Ce type de dérapage est d’autant plus possible que certains entraineurs sont dans des reconversions difficile : deuil de leur carrière sportive, insécurité financière et statutaire, eux-mêmes ont subit parfois des violences sexuelles, désir d’accomplissement par procuration, etc.

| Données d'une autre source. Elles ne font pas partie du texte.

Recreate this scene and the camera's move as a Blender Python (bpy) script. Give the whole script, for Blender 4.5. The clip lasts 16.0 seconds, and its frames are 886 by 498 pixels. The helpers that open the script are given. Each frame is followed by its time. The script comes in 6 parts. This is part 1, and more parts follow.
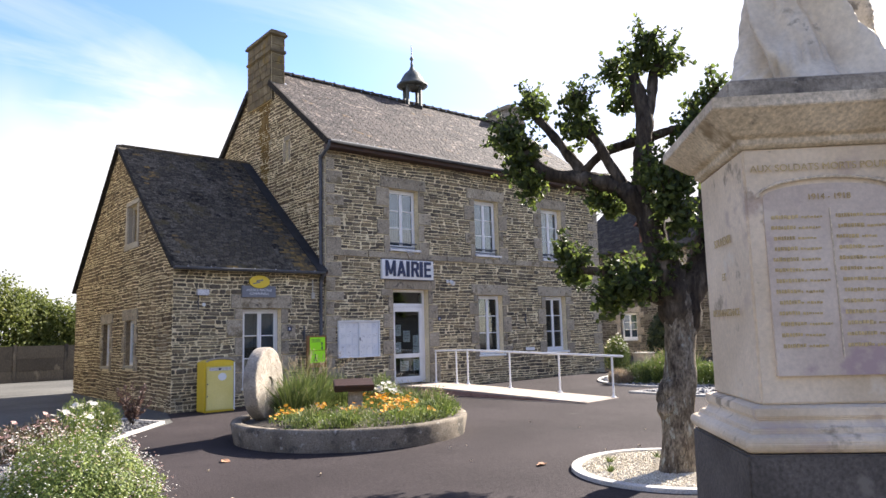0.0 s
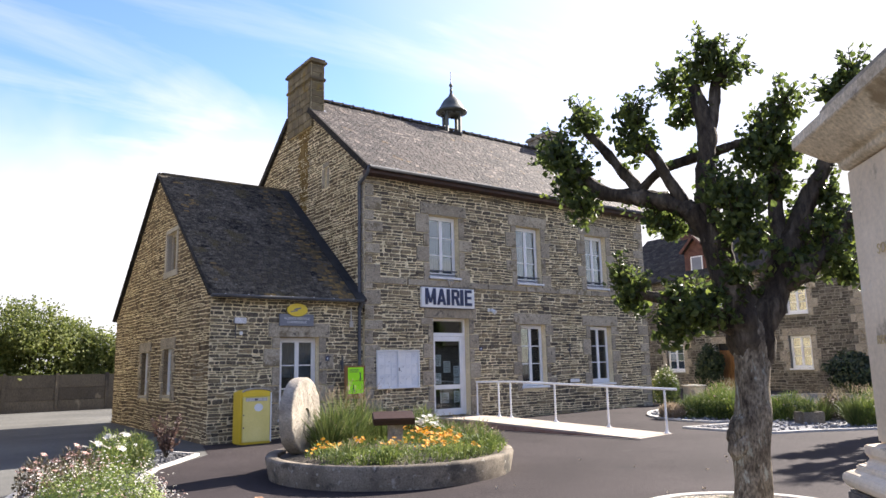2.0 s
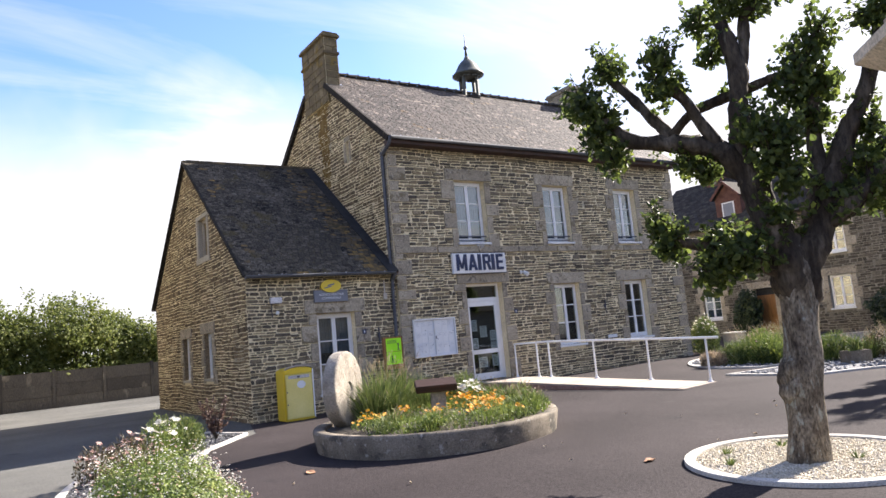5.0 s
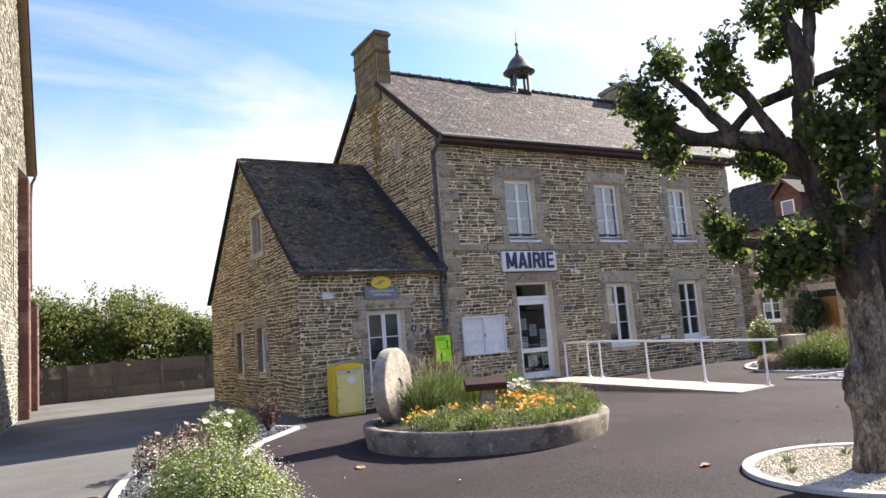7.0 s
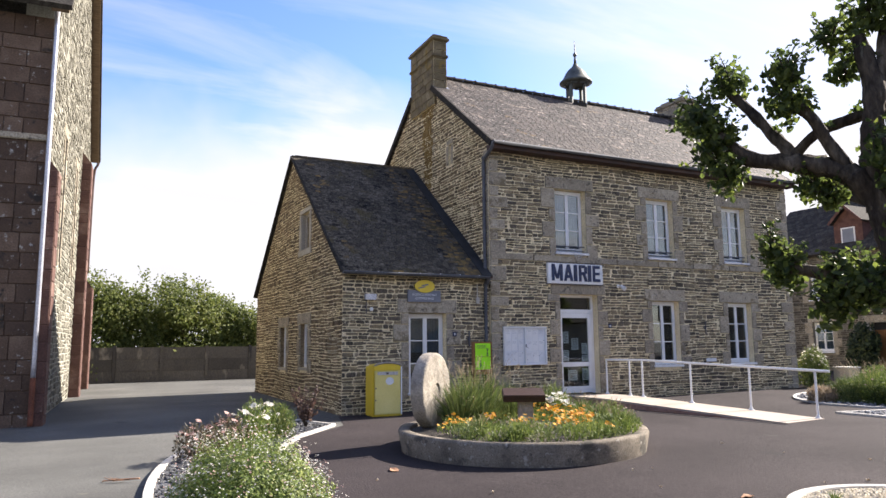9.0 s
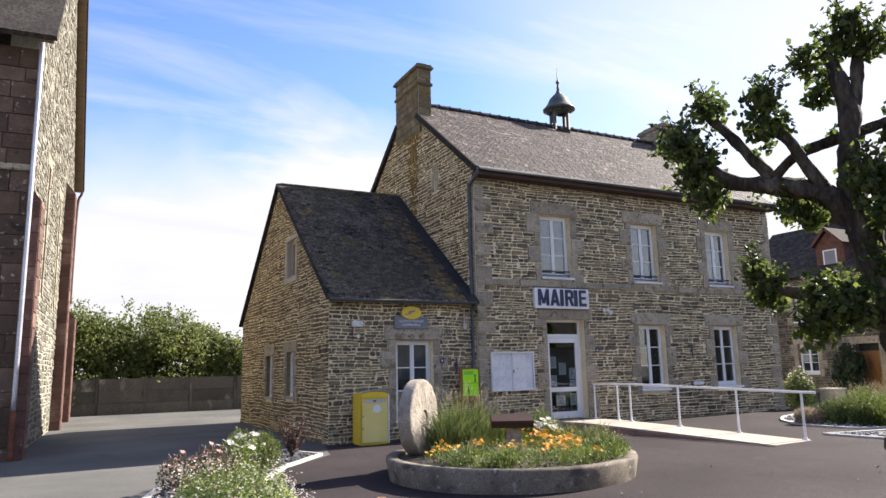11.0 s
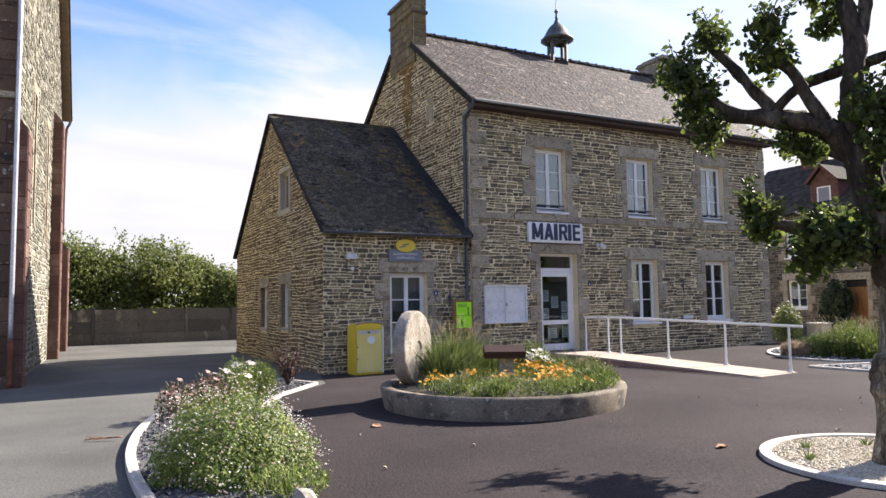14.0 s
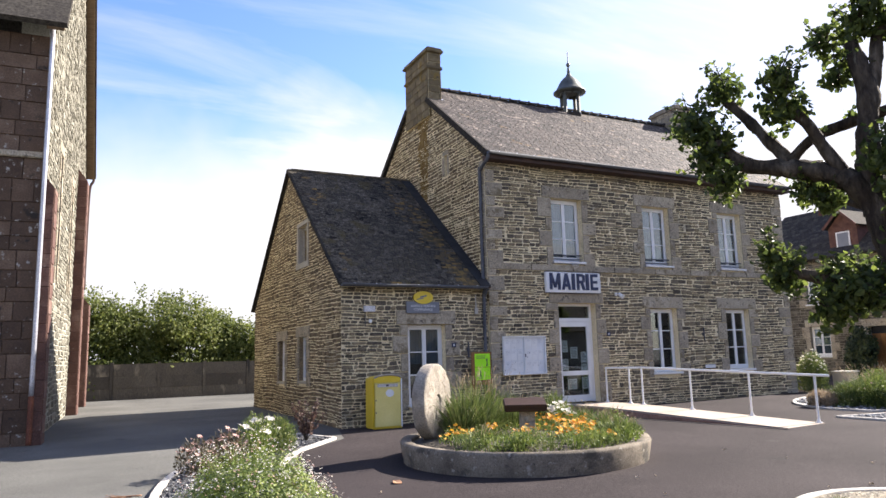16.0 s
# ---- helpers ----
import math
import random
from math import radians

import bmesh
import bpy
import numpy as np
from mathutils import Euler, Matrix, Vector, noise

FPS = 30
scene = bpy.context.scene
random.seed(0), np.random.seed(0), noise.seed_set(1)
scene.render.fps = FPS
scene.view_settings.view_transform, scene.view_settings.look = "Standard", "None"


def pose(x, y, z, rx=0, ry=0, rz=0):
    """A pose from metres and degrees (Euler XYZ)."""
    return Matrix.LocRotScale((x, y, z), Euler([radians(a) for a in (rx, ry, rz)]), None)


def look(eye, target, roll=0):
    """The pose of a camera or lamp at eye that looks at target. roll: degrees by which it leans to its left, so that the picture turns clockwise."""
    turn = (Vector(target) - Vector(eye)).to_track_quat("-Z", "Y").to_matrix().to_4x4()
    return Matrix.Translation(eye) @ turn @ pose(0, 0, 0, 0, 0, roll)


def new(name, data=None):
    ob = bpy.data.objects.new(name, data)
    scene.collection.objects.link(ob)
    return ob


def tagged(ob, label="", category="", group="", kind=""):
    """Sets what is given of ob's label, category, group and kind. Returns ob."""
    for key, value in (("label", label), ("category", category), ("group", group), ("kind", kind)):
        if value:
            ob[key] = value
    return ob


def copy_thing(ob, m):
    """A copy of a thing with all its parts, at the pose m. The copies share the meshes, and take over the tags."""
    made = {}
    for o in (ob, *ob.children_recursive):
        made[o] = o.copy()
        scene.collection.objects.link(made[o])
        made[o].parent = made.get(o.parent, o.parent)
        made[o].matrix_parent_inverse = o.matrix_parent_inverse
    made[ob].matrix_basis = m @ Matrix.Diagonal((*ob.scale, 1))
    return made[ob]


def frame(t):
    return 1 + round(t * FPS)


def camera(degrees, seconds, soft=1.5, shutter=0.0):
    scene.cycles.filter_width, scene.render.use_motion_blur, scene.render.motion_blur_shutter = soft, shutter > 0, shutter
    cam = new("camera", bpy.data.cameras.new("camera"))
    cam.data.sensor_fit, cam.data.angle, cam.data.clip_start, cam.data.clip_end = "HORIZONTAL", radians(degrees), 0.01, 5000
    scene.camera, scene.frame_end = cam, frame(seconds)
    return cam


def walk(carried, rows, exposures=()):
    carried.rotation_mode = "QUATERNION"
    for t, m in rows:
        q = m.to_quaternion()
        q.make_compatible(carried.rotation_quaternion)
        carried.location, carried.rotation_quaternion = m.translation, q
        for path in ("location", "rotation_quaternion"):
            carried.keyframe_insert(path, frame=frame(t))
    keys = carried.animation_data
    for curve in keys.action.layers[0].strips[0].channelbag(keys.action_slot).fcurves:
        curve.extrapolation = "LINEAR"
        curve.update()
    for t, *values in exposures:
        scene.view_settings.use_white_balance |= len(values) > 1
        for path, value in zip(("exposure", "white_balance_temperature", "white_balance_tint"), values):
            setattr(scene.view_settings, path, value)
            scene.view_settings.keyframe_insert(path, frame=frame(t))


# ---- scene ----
cam = camera(64.6, 16.0, 1.5)
PATH = [
    (0, (-8.637, -16.479, 1.548), (-7.374, -14.947, 1.788), -1.5),
    (0.5, (-8.567, -16.282, 1.544), (-7.298, -14.76, 1.815), -2.3),
    (1, (-8.541, -16.114, 1.54), (-7.245, -14.618, 1.821), -3.1),
    (1.5, (-8.457, -16.023, 1.546), (-7.203, -14.489, 1.822), -2.7),
    (2, (-8.38, -16.0, 1.55), (-7.207, -14.413, 1.877), -1.2),
    (2.5, (-8.357, -15.983, 1.536), (-7.177, -14.397, 1.838), -1.7),
    (3, (-8.358, -15.944, 1.534), (-7.172, -14.353, 1.784), -2.7),
    (3.2, (-8.361, -15.914, 1.539), (-7.181, -14.317, 1.777), -3.7),
    (5.5, (-8.373, -15.872, 1.526), (-7.286, -14.21, 1.768), -5.4),
    (6, (-8.375, -15.845, 1.538), (-7.355, -14.141, 1.776), -4.4),
    (6.5, (-8.38, -15.851, 1.531), (-7.37, -14.142, 1.777), -3.9),
    (7, (-8.38, -15.849, 1.536), (-7.384, -14.131, 1.781), -4.4),
    (7.5, (-8.394, -15.864, 1.552), (-7.421, -14.147, 1.874), -3.8),
    (8, (-8.384, -15.84, 1.544), (-7.439, -14.108, 1.871), -2.6),
    (8.5, (-8.391, -15.84, 1.54), (-7.481, -14.085, 1.841), -1.1),
    (9, (-8.386, -15.826, 1.558), (-7.504, -14.05, 1.824), -0.5),
    (9.2, (-8.399, -15.817, 1.557), (-7.51, -14.048, 1.844), -0.7),
    (11.5, (-8.384, -15.846, 1.538), (-7.469, -14.101, 1.878), -1.4),
    (12, (-8.386, -15.835, 1.536), (-7.463, -14.091, 1.864), -1.6),
    (12.5, (-8.372, -15.795, 1.515), (-7.435, -14.054, 1.821), -1.9),
    (13, (-8.371, -15.787, 1.503), (-7.423, -14.043, 1.745), -1.9),
    (13.5, (-8.383, -15.8, 1.513), (-7.446, -14.043, 1.7), -1.5),
    (14, (-8.378, -15.798, 1.513), (-7.443, -14.037, 1.668), -0.9),
    (14.5, (-8.383, -15.789, 1.507), (-7.45, -14.025, 1.634), -0.4),
    (15, (-8.382, -15.783, 1.518), (-7.461, -14.012, 1.64), -0.3),
    (15.5, (-8.388, -15.782, 1.543), (-7.476, -14.013, 1.74), -0.6),
    (16, (-8.437, -15.82, 1.551), (-7.546, -14.054, 1.848), -1.5),
]
# the film brightens and dims a little on the way
walk(cam, [(t, look(eye, target, roll)) for t, eye, target, roll in PATH],
     [(0.0, 1.90, 6600, 14.0), (3.0, 1.89, 6600, 14.0), (7.0, 1.84, 6600, 14.0), (9.0, 1.70, 6600, 14.0), (14.5, 1.63, 6600, 14.0), (16.0, 1.78, 6600, 14.0)])

# ---- light ----
SUN_EL, SUN_AZ = 34.0, math.atan2(0.05, 0.995)   # height in degrees; azimuth from +x
sun = new("sun", bpy.data.lights.new("sun", "SUN"))
sun.data.energy, sun.data.angle, sun.data.color = 4.7, radians(0.6), (1.0, 0.95, 0.86)
to_sun = Vector((math.cos(SUN_AZ) * math.cos(radians(SUN_EL)), math.sin(SUN_AZ) * math.cos(radians(SUN_EL)), math.sin(radians(SUN_EL))))
sun.matrix_world = look(to_sun * 60, (0, 0, 0))

world = bpy.data.worlds.new("sky")
scene.world = world
world.use_nodes = True


def sky():
    nt = world.node_tree
    n, l = nt.nodes, nt.links
    n.clear()
    out, bg = n.new("ShaderNodeOutputWorld"), n.new("ShaderNodeBackground")
    st = n.new("ShaderNodeTexSky")
    st.sky_type, st.sun_disc = "NISHITA", False
    st.sun_elevation, st.sun_rotation = radians(SUN_EL), math.pi / 2 - SUN_AZ
    st.air_density, st.dust_density, st.ozone_density = 1.0, 0.6, 1.6
    tc = n.new("ShaderNodeTexCoord")
    sep = n.new("ShaderNodeSeparateXYZ")
    l.new(tc.outputs["Generated"], sep.inputs[0])
    # cloud layer: directions spread onto a flat sheet overhead
    up = n.new("ShaderNodeMath"); up.operation = "MAXIMUM"; up.inputs[1].default_value = 0.0
    l.new(sep.outputs["Z"], up.inputs[0])
    add = n.new("ShaderNodeMath"); add.operation = "ADD"; add.inputs[1].default_value = 0.18
    l.new(up.outputs[0], add.inputs[0])
    flat = n.new("ShaderNodeVectorMath"); flat.operation = "DIVIDE"
    comb = n.new("ShaderNodeCombineXYZ")
    for k in "XYZ":
        l.new(add.outputs[0], comb.inputs[k])
    l.new(tc.outputs["Generated"], flat.inputs[0]); l.new(comb.outputs[0], flat.inputs[1])
    mp = n.new("ShaderNodeMapping")
    mp.inputs["Rotation"].default_value = (0, 0, radians(38))
    mp.inputs["Location"].default_value = (0.4, 0.9, 0)
    mp.inputs["Scale"].default_value = (0.55, 1.7, 1.0)
    l.new(flat.outputs[0], mp.inputs[0])
    wisp = n.new("ShaderNodeTexNoise")
    wisp.inputs["Scale"].default_value, wisp.inputs["Detail"].default_value, wisp.inputs["Roughness"].default_value = 1.3, 7, 0.58
    wisp.inputs["Distortion"].default_value = 0.6
    l.new(mp.outputs[0], wisp.inputs["Vector"])
    wr = n.new("ShaderNodeMapRange")
    wr.inputs["From Min"].default_value, wr.inputs["From Max"].default_value = 0.50, 0.78
    l.new(wisp.outputs["Fac"], wr.inputs["Value"])
    # a bank of bright cloud low down, thinning upwards
    lowr = n.new("ShaderNodeMapRange")
    lowr.inputs["From Min"].default_value, lowr.inputs["From Max"].default_value = 0.36, 0.24
    wob = n.new("ShaderNodeTexNoise")
    wob.inputs["Scale"].default_value, wob.inputs["Detail"].default_value = 2.6, 5
    l.new(tc.outputs["Generated"], wob.inputs["Vector"])
    wadd = n.new("ShaderNodeMath"); wadd.operation = "MULTIPLY_ADD"; wadd.inputs[1].default_value = -0.35; 
    l.new(wob.outputs["Fac"], wadd.inputs[0]); l.new(sep.outputs["Z"], wadd.inputs[2])
    wad2 = n.new("ShaderNodeMath"); wad2.operation = "ADD"; wad2.inputs[1].default_value = 0.17
    l.new(wadd.outputs[0], wad2.inputs[0]); l.new(wad2.outputs[0], lowr.inputs["Value"])
    # cloud veil thickens on the sun's side
    dot = n.new("ShaderNodeVectorMath"); dot.operation = "DOT_PRODUCT"; dot.inputs[1].default_value = to_sun
    l.new(tc.outputs["Generated"], dot.inputs[0])
    sd = n.new("ShaderNodeMapRange")
    sd.inputs["From Min"].default_value, sd.inputs["From Max"].default_value = 0.62, 0.97
    l.new(dot.outputs["Value"], sd.inputs["Value"])
    # the bank thins out towards the south, which the windows mirror
    south = n.new("ShaderNodeMapRange")
    south.inputs["From Min"].default_value, south.inputs["From Max"].default_value = -0.5, 0.25
    south.inputs["To Min"].default_value = 0.75
    l.new(sep.outputs["Y"], south.inputs["Value"])
    bank = n.new("ShaderNodeMath"); bank.operation = "MULTIPLY"
    l.new(lowr.outputs[0], bank.inputs[0]); l.new(south.outputs[0], bank.inputs[1])
    m1 = n.new("ShaderNodeMath"); m1.operation = "MAXIMUM"
    l.new(bank.outputs[0], m1.inputs[0]); l.new(sd.outputs[0], m1.inputs[1])
    m2 = n.new("ShaderNodeMath"); m2.operation = "MULTIPLY_ADD"; m2.inputs[1].default_value = 0.6; m2.use_clamp = True
    l.new(wr.outputs[0], m2.inputs[0]); l.new(m1.outputs[0], m2.inputs[2])
    hs = n.new("ShaderNodeHueSaturation")
    hs.inputs["Saturation"].default_value, hs.inputs["Value"].default_value = 1.22, 1.23
    hs.inputs["Hue"].default_value = 0.5135
    mix = n.new("ShaderNodeMix"); mix.data_type = "RGBA"
    # thin and thick parts of the cloud
    body = n.new("ShaderNodeMix"); body.data_type = "RGBA"
    body.inputs["A"].default_value, body.inputs["B"].default_value = (3.75, 3.85, 4.1, 1), (4.2, 4.22, 4.3, 1)
    br = n.new("ShaderNodeMapRange")
    br.inputs["From Min"].default_value, br.inputs["From Max"].default_value = 0.35, 0.6
    l.new(wisp.outputs["Fac"], br.inputs["Value"]); l.new(br.outputs[0], body.inputs["Factor"])
    l.new(body.outputs["Result"], mix.inputs["B"])
    l.new(m2.outputs[0], mix.inputs["Factor"]); l.new(st.outputs[0], hs.inputs["Color"]); l.new(hs.outputs[0], mix.inputs["A"])
    l.new(mix.outputs["Result"], bg.inputs["Color"])
    bg.inputs["Strength"].default_value = 0.08
    l.new(bg.outputs[0], out.inputs[0])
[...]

Quand aux parents, il est parfois difficile de dénoncer ses pratiques :

  • Ils ont surtout envie de sortir leur enfant de ce milieu maltraitant
  • Difficulté à surmonter l’épreuve d’aller à la police pour dénoncer le crime
  • Culpabilité de ne pas avoir été à la hauteur pour prévenir et protéger leur enfant
  • Deuil difficile de leurs espoirs de succès sportifs et du cout que cela a engagé
  • Etc.

Cependant, le contexte a changé. Cette dernière année, nous avons eu le phénomène #metoo, le témoignage d’Adèle Haenel, les affaires de l’église catholique, le clip d’Angèle « Balance ton… et le livre sur le consentement de Vanessa Springora. Il n’est plus possible de se voiler la face, face à ces crimes et devant les mesures de protection nécessaire à prendre. Les instances sportives ont des obligations morales :

  • Former les entraineurs et cadres sportives sur les relations adéquates dans l’exercice de ses fonctions.
  • Mettre en place un plan de prévention des risques comme dans les entreprises
  • Evaluer régulièrement le plan de prévention et ses résultats sur le terrain.
  • Informer et former les jeunes sportifs sur leurs droits, la gestion émotionnelle, la capacité à faire appel et à identifier les ressources à leur disposition.
  • Apprendre le principe du consentement à toute personne dans une organisation
  • Mettre en place un d’écoute et d’expression.
  • Professionnaliser les pratiques.
  • Sortir des relations duelles entraineurs/sportifs source de dépendance, de fusion et de risque dérapage.
  • Imposer que ce sujet face partie de l’évaluation longitudinale obligatoire chez les sportifs de haut-niveau.

 

Il est urgent de moderniser les structures sportives pour que plus jamais de tels actes puissent avoir lieu.